I remember another time at work when a particularly gruesome Salesman barged into the office and asked to speak to the Chief Accountant. When he was pointed in my direction he walked up to me and announced “you don’t look like a Chief Accountant” and laughed. In an unusually sharp response I came back with “you don’t look like a person with an appointment” and proceeded to ignore him until he sheepishly left.

But apart from these two moments ‘not looking like something’ has not been applied to me much in my life. Well apart from this year. It feels like it’s been open season on me. The following have all been said to my face over the last 12 months

You don’t look like a vegetarian

– You don’t look like someone with depression

– You don’t look like that photo on your driving license

– You don’t look like your passport photo

– You don’t look like a boxer … the physio said this as apparently I had a muscle injury normally associated with boxing

You don’t look like your best pleased

– You don’t look like a single dad … said to me by someone in the village

You don’t look like someone who plays Pokemon Go

– You don’t look like an XL … No but is it a crime to like wearing baggy tops for training

It’s not just me. It’s a team issue this year

Your Son doesn’t look like he has Autism …. said by a teacher

You don’t look like a boy with your hood up you have girls eyelashes … this was immediately preceded by the longest and hardest Paddington Bear Stare by our son.

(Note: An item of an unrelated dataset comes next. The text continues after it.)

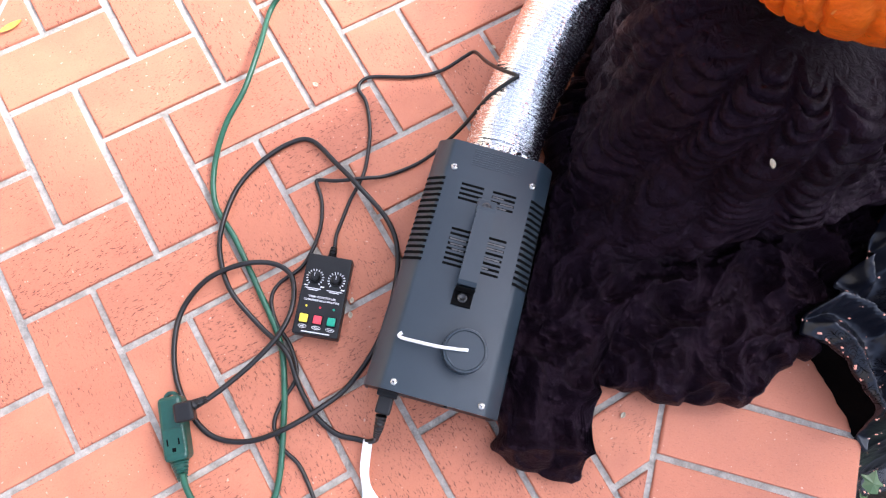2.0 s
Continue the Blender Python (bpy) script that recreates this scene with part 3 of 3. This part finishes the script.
# ---- timer remote ----
def remote():
    t = thing("timer_remote", (0.6105, -0.4985, 0), "black plastic timer remote with knobs and coloured buttons", "remote control", turn=6.0)
    part("case", box(bmesh.new(), -0.0322, 0.0322, -0.058, 0.058, 0.0004, 0.030, 0.0022, 3), DARK, t)
    top = 0.0301
    for x in (-0.0155, 0.0150):
        bm = lathe(bmesh.new(), [(0.0078, top), (0.0076, top + 0.006), (0.0066, top + 0.0075), (0.0056, top + 0.011), (0.0045, top + 0.0117)], (x, 0.0235, 0), 20)
        knob = part("knob", bm, DARK, t, "black round knob")
        part("pointer", box(bmesh.new(), x - 0.0004, x + 0.0004, 0.0235, 0.0285, top + 0.0116, top + 0.0121), PRINT, knob)
        bm = bmesh.new()
        for k in range(15):
            a = radians(-50 + 280 * k / 14)
            cx, cy = x + 0.0112 * math.cos(a), 0.0235 + 0.0112 * math.sin(a)
            q = Matrix.Translation((cx, cy, top)) @ Matrix.Rotation(a, 4, "Z")
            for v in bmesh.ops.create_cube(bm, size=1)["verts"]:
                v.co = q @ Vector((v.co.x * 0.0030, v.co.y * 0.0012, v.co.z * 0.0004))
        tagged(part("dial_scale", bm, PRINT, t, "printed white dial ticks"), kind="stuff")
        part("dial_caption", box(bmesh.new(), x - 0.0110, x + 0.0110, 0.0072, 0.0084, top - 0.0001, top + 0.0002), PRINT, t)
        part("dial_caption", box(bmesh.new(), x - 0.0070, x + 0.0070, 0.0050, 0.0062, top - 0.0001, top + 0.0002), PRINT, t)
    for x, y in ((-0.0260, 0.0113), (-0.003, 0.0113), (0.0262, 0.0113)):
        part("dial_mark", box(bmesh.new(), x - 0.0026, x + 0.0026, y - 0.0009, y + 0.0009, top - 0.0001, top + 0.0002), PRINT, t)
    for line, y, size in (("TIMER CONTROLLER", -0.0050, 0.0041), ("COMMANDE DE LA MINUTERIE", -0.0097, 0.0036)):
        cu = bpy.data.curves.new("lettering", "FONT")
        cu.body, cu.size, cu.align_x, cu.extrude = line, size, "CENTER", 0.00015
        cu.offset = 0.00006
        tmp = bpy.data.objects.new("lettering", cu)
        scene.collection.objects.link(tmp)
        me = bpy.data.meshes.new_from_object(tmp.evaluated_get(bpy.context.evaluated_depsgraph_get()))
        bpy.data.objects.remove(tmp)
        me.materials.clear()
        me.materials.append(PRINT)
        ob = new("lettering", me)
        ob.parent = t
        ob.location = (0, y, top + 0.0001)
    for x, m in ((-0.0195, YELLOW), (0.0, RED), (0.0195, TEAL)):
        bm = lathe(bmesh.new(), [(0.0017, top - 0.0005), (0.0016, top + 0.001), (0.0006, top + 0.0018)], (x, -0.0180, 0), 12)
        part("indicator", bm, m, t, "small round indicator light")
    for x, m, word in ((-0.0195, YELLOW, "yellow"), (0.0, RED, "red"), (0.0195, TEAL, "green")):
        bm = box(bmesh.new(), x - 0.0066, x + 0.0066, -0.0425, -0.0293, top - 0.001, top + 0.0008)
        collar = part("button_collar", bm, HOLE, t)
        part("button", box(bmesh.new(), x - 0.0056, x + 0.0056, -0.0415, -0.0303, top, top + 0.0052, 0.0010, 2), m, collar, word + " square push button")
        bm = bmesh.new()
        n = 28
        for k in range(n):
            q = [(x + rx * math.cos(2 * math.pi * j / n), -0.0470 + ry * math.sin(2 * math.pi * j / n), top + 0.0002) for j in (k, k + 1) for rx, ry in (((0.0062, 0.0026),) if j == k else ((0.0062, 0.0026),))]
            w = [(x + 0.0055 * math.cos(2 * math.pi * j / n), -0.0470 + 0.0019 * math.sin(2 * math.pi * j / n), top + 0.0002) for j in (k + 1, k)]
            bm.faces.new([bm.verts.new(c) for c in q + w])
        box(bm, x - 0.0034, x + 0.0034, -0.0475, -0.0465, top, top + 0.0002)
        part("button_caption", bm, PRINT, t)
    part("maker_line", box(bmesh.new(), -0.0200, 0.0200, -0.0545, -0.0532, top - 0.0001, top + 0.0002), PRINT, t)
    bm = sweep(bmesh.new(), spline([(0.0, 0.056, 0.014), (0.0, 0.066, 0.0135), (0.0, 0.076, 0.012)], 0.001), lambda s: 0.0066 - 0.0022 * s + 0.0008 * math.sin(s * 50), 14)
    part("strain_relief", bm, RUBBER, t, "ribbed rubber cable sleeve")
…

Your dog doesn’t look like he’s partly Cocker Spaniel

– Your dog doesn’t look like he’s partly German Spitz

– Your dog doesn’t look like he’s calmed down

– Your cat doesn’t look like he gets much exercise

These were all said very innocently and are rather mostly amusing. Some you scratch your head and think what on earth is a single parent supposed to look like. Some are worrying – too many still assume that if someone tells a joke then they couldn’t possibly be depressed. Then there are the ones which are breathtaking. An educational professional demonstrating such staggering ignorance of Autism. It makes you realise what a long way we have to go as a society.